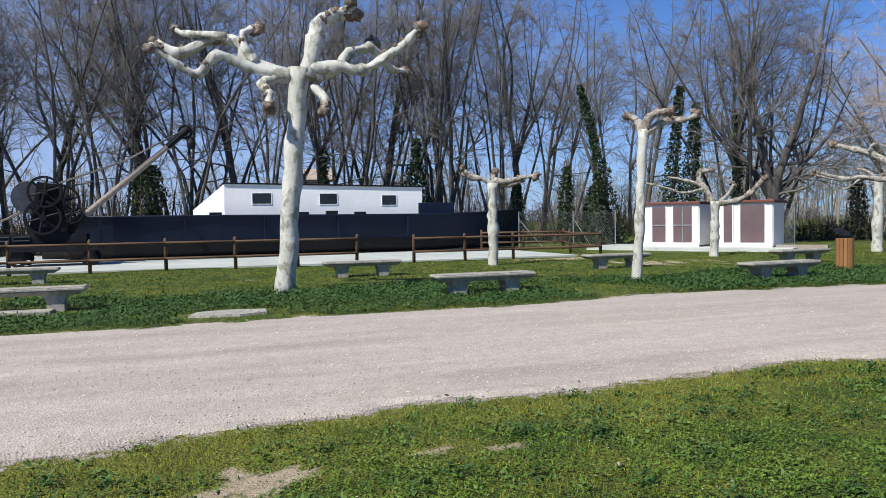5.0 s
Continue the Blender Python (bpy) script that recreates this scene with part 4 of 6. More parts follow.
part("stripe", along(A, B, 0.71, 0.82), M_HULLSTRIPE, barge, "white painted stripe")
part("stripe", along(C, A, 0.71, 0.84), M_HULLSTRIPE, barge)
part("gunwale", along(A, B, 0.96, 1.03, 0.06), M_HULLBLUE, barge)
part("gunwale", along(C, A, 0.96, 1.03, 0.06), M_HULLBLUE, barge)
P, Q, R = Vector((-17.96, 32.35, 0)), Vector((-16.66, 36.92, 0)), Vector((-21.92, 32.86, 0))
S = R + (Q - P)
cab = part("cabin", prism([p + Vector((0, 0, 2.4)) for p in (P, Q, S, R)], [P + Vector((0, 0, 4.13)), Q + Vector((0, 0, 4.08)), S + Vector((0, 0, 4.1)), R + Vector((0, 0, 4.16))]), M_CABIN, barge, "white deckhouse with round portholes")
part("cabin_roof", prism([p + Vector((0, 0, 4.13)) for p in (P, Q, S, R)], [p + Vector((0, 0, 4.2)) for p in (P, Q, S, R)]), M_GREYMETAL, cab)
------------
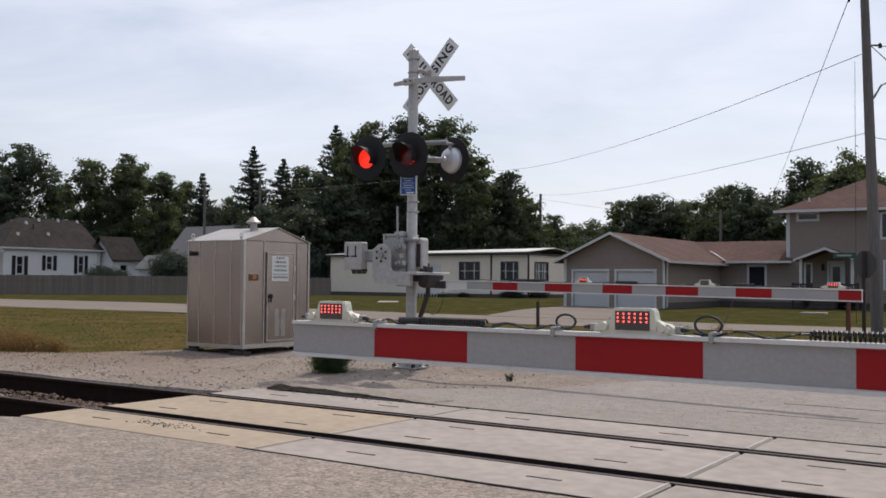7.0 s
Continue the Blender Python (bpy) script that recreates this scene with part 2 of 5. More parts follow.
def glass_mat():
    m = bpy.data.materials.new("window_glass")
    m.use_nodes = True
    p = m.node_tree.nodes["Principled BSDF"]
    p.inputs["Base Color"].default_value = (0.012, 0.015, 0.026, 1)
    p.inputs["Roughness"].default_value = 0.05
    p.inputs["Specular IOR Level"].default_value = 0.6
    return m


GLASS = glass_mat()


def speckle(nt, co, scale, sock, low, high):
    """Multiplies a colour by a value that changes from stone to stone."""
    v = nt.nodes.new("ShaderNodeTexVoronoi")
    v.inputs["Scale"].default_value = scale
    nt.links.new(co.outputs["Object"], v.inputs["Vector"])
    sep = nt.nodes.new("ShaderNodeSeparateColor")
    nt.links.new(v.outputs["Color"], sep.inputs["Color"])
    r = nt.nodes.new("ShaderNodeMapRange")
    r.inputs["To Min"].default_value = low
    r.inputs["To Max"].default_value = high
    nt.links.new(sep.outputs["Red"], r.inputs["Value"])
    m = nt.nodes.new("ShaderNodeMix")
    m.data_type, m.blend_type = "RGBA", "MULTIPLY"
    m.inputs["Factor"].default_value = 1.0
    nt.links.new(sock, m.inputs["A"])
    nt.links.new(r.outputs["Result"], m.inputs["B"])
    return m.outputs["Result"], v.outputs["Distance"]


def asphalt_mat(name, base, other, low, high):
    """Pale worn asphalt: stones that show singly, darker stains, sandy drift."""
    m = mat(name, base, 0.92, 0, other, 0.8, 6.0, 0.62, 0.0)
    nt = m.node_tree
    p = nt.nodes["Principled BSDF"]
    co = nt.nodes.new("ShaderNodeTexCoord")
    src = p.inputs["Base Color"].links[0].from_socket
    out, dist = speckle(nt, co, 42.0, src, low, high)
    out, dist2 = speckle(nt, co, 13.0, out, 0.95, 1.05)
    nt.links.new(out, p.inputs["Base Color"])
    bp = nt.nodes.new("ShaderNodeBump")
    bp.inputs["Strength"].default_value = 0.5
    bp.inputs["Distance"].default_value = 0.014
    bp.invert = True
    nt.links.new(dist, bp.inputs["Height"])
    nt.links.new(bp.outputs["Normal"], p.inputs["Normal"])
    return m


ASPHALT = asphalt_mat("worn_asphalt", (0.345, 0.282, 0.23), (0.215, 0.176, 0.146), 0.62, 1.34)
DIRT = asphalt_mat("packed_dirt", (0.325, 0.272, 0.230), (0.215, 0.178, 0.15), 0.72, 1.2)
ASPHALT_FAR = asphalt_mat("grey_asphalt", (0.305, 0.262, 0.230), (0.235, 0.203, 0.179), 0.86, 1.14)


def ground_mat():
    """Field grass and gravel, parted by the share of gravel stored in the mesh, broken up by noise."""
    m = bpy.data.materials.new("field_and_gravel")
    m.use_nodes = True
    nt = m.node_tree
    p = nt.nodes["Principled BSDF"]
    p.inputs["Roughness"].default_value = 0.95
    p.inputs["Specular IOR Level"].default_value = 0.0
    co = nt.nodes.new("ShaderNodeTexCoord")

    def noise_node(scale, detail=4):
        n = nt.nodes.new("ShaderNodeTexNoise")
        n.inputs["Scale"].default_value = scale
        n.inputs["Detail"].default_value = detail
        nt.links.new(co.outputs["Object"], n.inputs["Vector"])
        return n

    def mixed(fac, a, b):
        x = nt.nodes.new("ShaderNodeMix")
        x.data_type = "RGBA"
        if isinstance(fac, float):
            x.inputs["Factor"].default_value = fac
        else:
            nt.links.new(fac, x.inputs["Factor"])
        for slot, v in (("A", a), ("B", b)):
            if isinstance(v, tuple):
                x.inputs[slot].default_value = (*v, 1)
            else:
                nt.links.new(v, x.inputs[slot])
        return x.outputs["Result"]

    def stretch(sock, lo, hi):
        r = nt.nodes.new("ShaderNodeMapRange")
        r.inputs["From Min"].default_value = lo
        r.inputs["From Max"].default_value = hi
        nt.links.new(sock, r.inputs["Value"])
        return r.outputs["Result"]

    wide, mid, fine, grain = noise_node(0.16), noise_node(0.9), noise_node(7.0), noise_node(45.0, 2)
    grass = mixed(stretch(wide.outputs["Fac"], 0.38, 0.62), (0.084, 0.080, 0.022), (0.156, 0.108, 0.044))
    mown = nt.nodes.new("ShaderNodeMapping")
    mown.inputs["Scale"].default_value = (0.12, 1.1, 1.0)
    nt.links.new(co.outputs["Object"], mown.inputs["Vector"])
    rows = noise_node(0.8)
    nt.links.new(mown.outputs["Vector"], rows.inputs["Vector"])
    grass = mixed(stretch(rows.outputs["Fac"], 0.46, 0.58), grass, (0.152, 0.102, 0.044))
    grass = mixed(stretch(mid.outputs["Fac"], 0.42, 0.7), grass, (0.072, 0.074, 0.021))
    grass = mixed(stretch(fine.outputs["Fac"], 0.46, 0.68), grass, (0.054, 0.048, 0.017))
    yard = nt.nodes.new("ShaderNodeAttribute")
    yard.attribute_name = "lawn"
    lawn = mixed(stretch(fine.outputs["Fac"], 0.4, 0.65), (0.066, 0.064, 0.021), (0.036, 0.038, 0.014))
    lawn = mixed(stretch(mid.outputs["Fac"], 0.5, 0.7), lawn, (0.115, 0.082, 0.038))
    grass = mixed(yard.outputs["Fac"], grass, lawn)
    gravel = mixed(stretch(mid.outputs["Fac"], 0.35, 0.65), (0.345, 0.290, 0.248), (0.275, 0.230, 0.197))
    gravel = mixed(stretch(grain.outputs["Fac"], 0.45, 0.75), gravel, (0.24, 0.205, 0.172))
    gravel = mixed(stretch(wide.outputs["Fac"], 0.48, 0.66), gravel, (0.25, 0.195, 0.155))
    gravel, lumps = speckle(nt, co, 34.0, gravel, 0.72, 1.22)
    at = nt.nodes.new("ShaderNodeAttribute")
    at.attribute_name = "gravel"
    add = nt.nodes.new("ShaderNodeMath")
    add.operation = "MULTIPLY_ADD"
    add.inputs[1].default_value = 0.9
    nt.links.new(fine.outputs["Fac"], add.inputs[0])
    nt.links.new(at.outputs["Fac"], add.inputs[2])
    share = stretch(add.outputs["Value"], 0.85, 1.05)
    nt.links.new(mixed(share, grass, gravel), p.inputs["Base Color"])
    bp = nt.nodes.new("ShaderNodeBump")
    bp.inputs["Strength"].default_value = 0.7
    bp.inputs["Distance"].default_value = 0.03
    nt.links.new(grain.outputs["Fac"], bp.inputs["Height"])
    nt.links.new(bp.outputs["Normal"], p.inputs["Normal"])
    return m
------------
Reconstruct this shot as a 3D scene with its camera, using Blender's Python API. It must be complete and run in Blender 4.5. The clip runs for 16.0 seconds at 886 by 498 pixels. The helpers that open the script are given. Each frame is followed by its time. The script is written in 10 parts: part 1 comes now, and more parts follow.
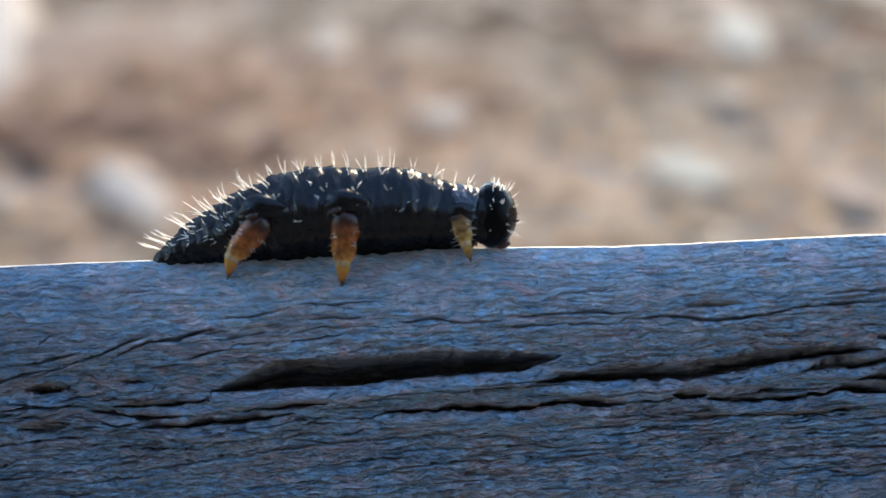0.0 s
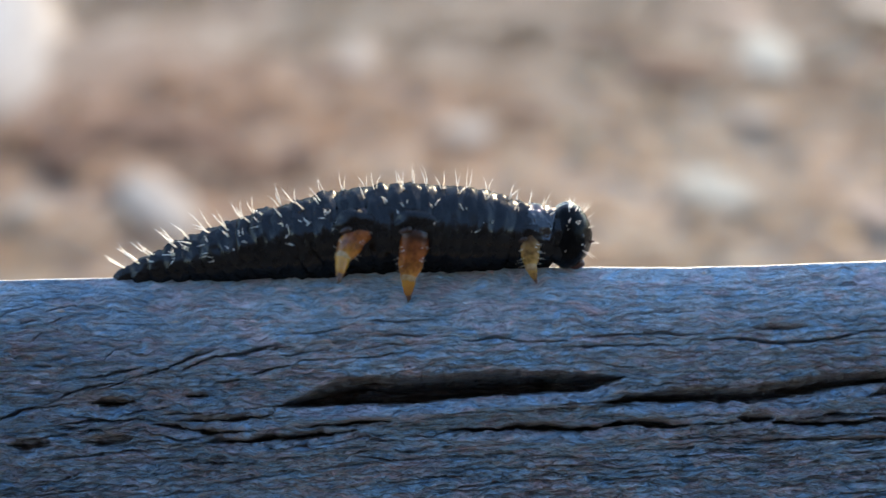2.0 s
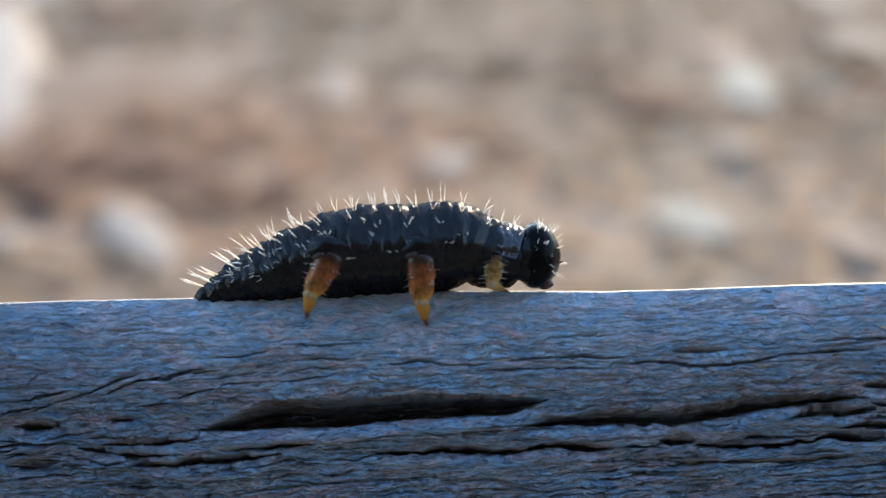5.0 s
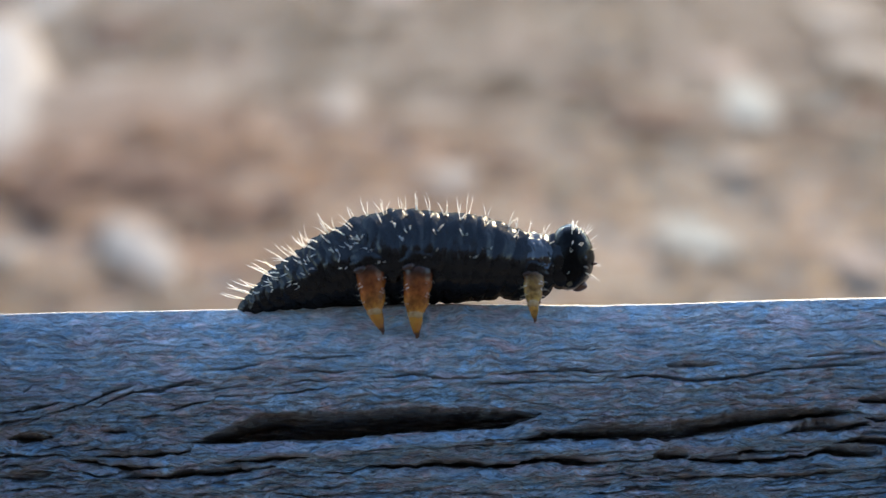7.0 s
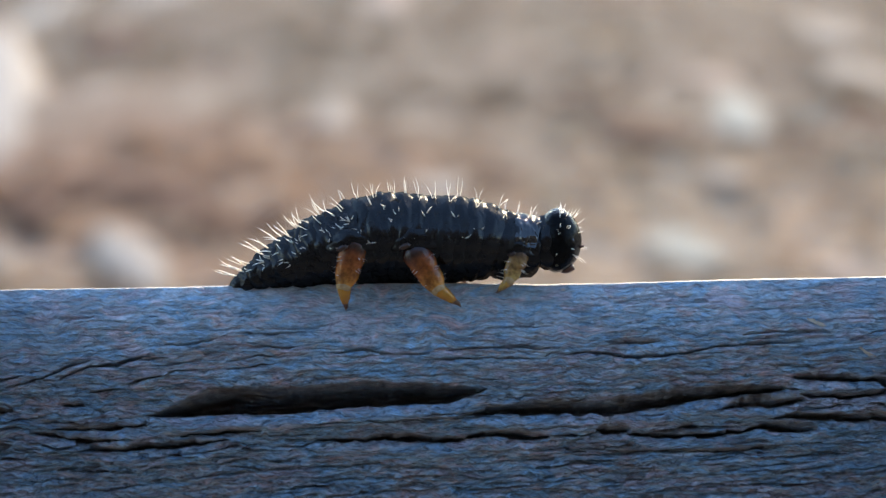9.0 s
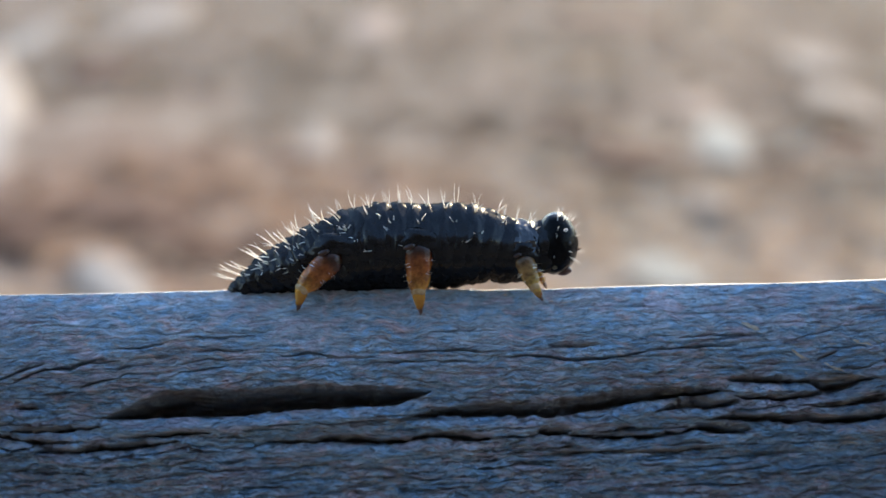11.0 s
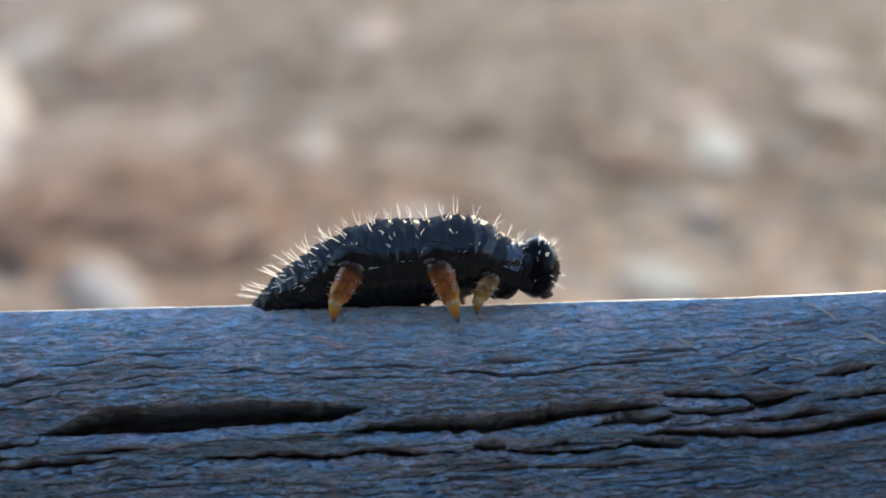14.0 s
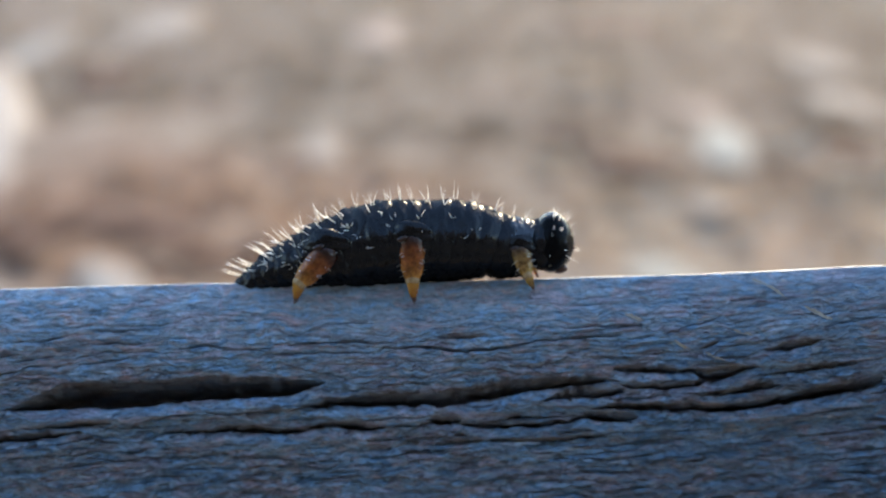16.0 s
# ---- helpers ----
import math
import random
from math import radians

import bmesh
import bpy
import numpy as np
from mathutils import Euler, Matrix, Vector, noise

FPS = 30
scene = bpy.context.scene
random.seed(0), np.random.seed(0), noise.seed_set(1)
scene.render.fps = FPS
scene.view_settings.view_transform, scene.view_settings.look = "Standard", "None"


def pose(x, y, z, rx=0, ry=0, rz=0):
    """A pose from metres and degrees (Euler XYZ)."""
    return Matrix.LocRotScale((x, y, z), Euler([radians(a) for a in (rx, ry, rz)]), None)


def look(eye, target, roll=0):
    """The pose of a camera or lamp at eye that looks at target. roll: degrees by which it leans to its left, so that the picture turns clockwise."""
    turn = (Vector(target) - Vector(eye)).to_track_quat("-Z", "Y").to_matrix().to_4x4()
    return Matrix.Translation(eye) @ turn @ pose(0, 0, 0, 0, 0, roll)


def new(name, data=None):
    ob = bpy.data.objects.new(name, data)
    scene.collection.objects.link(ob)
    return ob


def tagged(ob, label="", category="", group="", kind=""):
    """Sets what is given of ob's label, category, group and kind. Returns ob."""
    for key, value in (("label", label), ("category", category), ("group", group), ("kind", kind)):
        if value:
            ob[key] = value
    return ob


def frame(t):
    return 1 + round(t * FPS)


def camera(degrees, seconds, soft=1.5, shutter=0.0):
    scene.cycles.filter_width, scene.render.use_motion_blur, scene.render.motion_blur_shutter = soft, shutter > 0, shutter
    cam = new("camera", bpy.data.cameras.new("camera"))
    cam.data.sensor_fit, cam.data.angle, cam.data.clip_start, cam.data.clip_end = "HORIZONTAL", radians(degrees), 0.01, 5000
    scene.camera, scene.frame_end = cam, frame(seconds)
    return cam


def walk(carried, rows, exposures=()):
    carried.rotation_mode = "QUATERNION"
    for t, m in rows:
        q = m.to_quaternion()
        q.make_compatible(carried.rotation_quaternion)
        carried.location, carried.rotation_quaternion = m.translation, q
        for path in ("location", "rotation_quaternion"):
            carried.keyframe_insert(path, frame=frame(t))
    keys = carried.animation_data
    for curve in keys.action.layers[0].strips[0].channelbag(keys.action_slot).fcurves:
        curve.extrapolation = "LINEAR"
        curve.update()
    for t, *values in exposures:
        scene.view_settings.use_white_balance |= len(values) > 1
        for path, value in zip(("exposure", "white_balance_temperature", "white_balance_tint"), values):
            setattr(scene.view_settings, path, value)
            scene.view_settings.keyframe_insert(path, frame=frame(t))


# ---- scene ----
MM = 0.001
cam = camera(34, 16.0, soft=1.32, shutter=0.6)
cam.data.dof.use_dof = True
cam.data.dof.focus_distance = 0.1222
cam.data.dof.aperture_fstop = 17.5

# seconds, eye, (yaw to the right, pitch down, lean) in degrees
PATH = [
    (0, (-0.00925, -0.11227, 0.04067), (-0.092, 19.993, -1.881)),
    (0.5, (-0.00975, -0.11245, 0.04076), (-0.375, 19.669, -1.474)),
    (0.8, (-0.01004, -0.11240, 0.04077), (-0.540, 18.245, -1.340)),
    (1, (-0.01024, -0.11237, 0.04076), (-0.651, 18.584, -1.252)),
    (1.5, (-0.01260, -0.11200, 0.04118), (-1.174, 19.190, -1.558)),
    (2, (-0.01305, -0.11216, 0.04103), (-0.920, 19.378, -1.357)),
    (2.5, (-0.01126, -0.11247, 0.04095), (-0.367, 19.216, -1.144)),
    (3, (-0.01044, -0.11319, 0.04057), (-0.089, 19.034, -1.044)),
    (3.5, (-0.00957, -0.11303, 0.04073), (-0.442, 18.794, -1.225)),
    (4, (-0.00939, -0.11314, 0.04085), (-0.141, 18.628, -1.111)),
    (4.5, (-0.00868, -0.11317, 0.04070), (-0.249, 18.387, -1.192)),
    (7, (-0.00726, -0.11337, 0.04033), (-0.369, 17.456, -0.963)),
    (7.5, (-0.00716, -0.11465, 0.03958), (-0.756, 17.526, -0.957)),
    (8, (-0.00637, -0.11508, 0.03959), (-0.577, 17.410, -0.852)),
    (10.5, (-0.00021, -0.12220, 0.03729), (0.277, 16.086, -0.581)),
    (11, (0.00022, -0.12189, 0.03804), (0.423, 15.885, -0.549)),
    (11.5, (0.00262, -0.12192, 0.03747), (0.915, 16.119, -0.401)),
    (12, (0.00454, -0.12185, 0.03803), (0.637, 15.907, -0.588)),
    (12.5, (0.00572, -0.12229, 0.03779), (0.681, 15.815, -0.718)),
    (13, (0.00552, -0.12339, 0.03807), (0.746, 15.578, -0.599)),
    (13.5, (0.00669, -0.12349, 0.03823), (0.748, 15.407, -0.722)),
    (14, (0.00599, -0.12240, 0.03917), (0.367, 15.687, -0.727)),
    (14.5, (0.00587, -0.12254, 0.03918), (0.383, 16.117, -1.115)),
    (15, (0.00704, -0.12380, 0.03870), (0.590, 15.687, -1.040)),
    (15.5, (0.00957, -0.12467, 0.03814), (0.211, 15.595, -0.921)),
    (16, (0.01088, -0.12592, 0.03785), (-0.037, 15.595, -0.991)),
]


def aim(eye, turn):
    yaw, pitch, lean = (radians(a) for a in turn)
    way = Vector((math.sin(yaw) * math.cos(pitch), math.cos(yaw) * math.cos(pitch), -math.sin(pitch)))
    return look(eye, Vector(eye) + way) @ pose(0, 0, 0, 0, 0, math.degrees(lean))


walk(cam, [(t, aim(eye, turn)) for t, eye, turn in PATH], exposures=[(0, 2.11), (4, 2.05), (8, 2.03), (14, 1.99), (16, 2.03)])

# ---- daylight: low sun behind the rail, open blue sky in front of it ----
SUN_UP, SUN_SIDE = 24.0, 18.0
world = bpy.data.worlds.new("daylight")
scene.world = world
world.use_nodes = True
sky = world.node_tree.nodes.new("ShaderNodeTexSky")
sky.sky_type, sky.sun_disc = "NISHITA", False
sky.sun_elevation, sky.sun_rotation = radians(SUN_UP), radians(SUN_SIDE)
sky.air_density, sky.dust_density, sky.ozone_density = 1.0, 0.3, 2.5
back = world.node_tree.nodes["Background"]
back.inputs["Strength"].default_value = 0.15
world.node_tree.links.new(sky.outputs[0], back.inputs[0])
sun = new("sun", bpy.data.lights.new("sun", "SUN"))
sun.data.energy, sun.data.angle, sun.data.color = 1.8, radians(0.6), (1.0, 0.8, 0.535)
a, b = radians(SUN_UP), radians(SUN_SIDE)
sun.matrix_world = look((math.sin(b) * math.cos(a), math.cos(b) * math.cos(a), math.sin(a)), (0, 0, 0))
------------
# Prompt
How many lines of these entries contain "Euler"? Answer with the number and nothing else.

# Exercise solution
3